En tant que personnes racisées, Vanessa et Félicia donnent des exemples de situations où elles doivent toujours faire attention. Vanessa explique que les personnes noires n’ont pas le droit d’être insouciantes. «Il faut toujours être conscientes de l’image qu’on projette, de ce qu’on fait, de ce qu’on dit. Ça peut avoir un impact direct sur notre vie, lorsqu’on est devant les forces de l’ordre, par exemple.

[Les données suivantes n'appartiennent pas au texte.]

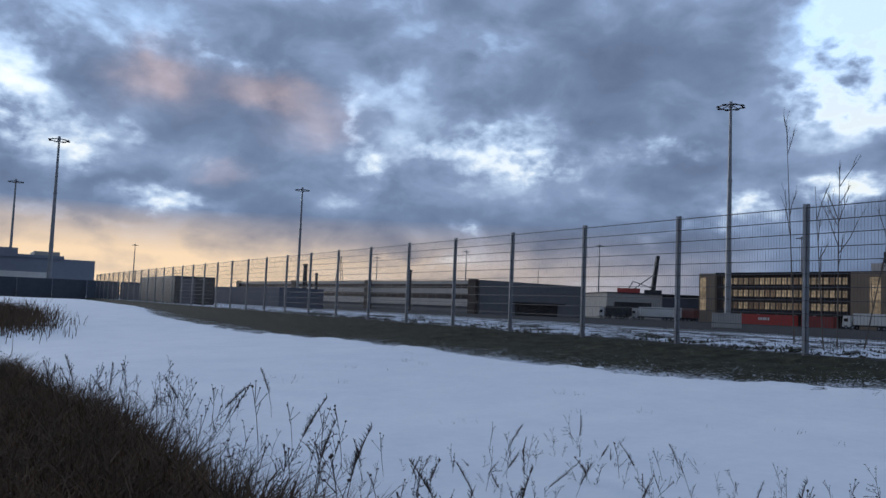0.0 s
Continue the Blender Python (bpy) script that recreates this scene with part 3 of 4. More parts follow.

Ça peut avoir une influence sur notre avancement, sur notre capacité à avoir accès à un logement, à obtenir un diplôme et à être prises au sérieux par des professeurs…»

««POUR MOI, C’EST IMPENSABLE DE DÉLAISSER LA LUTTE ANTIRACISTE POUR FAVORISER LA LUTTE FÉMINISTE. LES DEUX SONT INDISSOCIABLES:JE NE PEUX PAS CHOISIR ENTRE ELLES QUAND JE ME LÈVE. JE N’AI PAS LE CHOIX D’INCARNER LES DEUX.» VANESSA DESTINÉ»

Félicia abonde dans ce sens. «Si je me présente de façon féminine chez des personnes blanches, il va y avoir plus de marques de sympathie à mon égard, tandis que les jours où je sors de chez moi sans maquillage avec un hoodie et un jogging, je vois que les gens me perçoivent comme une entité plus masculine. À ce moment-là, je sens que je suis aussi exposée à plus de violence.»

On pense à Regis Korchinski-Paquet et à Chantel Moore, deux femmes autochtones dans la vingtaine qui sont mortes lors de deux incidents impliquant des policiers. Ces décès sont survenus au pays le printemps dernier, à une semaine d’écart l’un de l’autre, et ajoutent à la statistique révélant que les Autochtones courent 11 fois et demie plus susceptibles que les Blancs de se faire abattre par des policiers. Quant aux Noirs, ils sont presque quatre fois plus à risque, selon un reportage de Ryan Flanagan de CTV News publié en juin dernier.

Inclusivité sélective

Chacune des intervenantes du présent article ne peut concevoir un féminisme sans intersectionnalité, mais il existe des groupes se proclama féministes sans désirer être inclusifs. C’est le cas des TERF (Trans Exclusionary Radical Feminists, ou féministes radicales qui excluent les trans). Ces féministes, notamment l’autrice J. K. Rowling, s’attaquent avec férocité aux femmes trans, tout en considérant les hommes trans comme des victimes du patriarcat. À l’instar de plusieurs groupes féministes avant elles, les TERF croient que les avancées d’un groupe marginalisé viendront gruger les avancées des femmes au complet.

Sous prétexte de vouloir protéger les femmes, ces féministes sont prêtes à encourager une marginalisation encore plus grande des personnes trans et à porter atteinte à leurs droits. Déjà que les femmes trans, en particulier les femmes trans de couleur, risquent beaucoup plus de se suicider, de se faire assassiner, de se faire refuser un emploi, un logement ou des services de santé, de se faire agresser sexuellement, de devenir itinérante, alouette, il faut aussi qu’elles se battent contre des femmes qui croient qu’elles sont leur ennemi numéro un.

L’intersectionnalité est un concept qui permet de com- prendre l’importance d’un féminisme hétérogène, mais ce n’est pas la solution. Mettre l’intersectionnalité au cœur de son féminisme personnel, c’est d’abord et avant tout écouter et en apprendre davantage sur les différentes formes d’oppression. C’est suivre des influenceuses et lire des autrices de différents horizons, encourager des commerces issus de la diversité. Travailler sur soi, avoir le droit à l’erreur. Et, surtout, ne pas s’asseoir sur ses lauriers.

«On ne naît pas woke, on le devient, dit Vanessa. Il faut tout le temps se remettre en question, tout le temps se déconstruire et se mettre à jour sur les mouvements sociaux.»

Car c’est seulement une fois que toutes les femmes seront libérées que le féminisme aura gagné.